The platforms come in two versions: a floating integrated information platform and a larger integrated information system meant to be installed on an island or reef. The ministry says that both systems are able to work as nodes in a sensor network providing multi-dimensional situational awareness, information services, and surveillance. These capabilities would have application for reef construction and protection, but also maritime research and public services.

 

However, while the platforms might effectively provide environmental monitoring, weather surveillance and tsunami early warning, and auxiliary navigation services, they can also provide “continuous surveillance of [an] offshore target,” and might play important roles in control of it’s Nansha [Spratly] and Xisha [Paracel] Islands, and reefs through continuous monitoring of targeted waters.”

 

This is also China’s version of Ocean of things, which could form a distributed network of mobile and deployable platforms which may fill the gaps in maritime surveillance of already constructed network of long-range sensors and arrays on its major bases in the Spratly Islands.
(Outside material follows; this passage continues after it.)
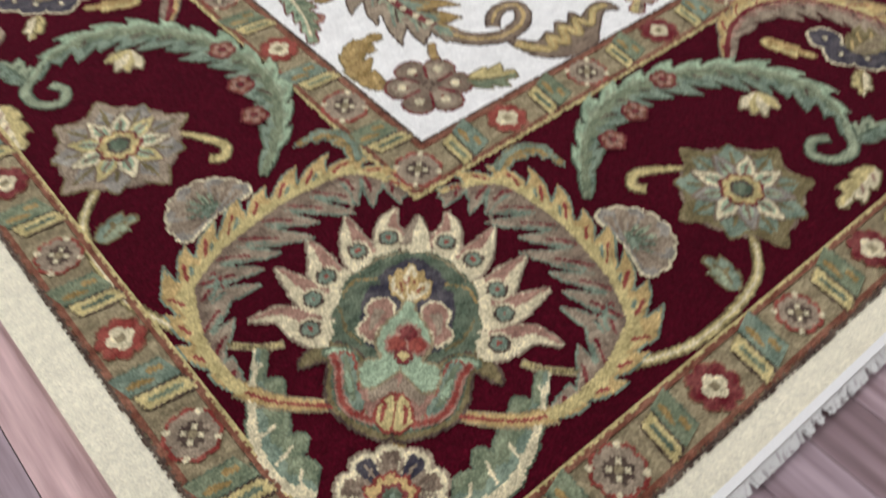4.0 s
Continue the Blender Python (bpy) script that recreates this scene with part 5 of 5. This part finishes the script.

This will allow China to monitor the activity about commercial vessels, aircraft, moving through the area.

 

As Peter Dutton of the U.S. Naval War College points out, even China’s large coast guard and maritime militia fleets are too small to effectively patrol the South China Sea; even a generous accounting suggesting China has just one vessel for roughly every 2,700 square miles of water over which China claims jurisdiction. To use its fleets more effectively, platforms like these might provide a more accurate picture of where concentrations of regional fishermen or law enforcement vessels are and are not. China could then use this information to cue its own coast guard and maritime militia fleets to conduct “rights protection” missions against rival claimants without wasting assets to patrol empty waters.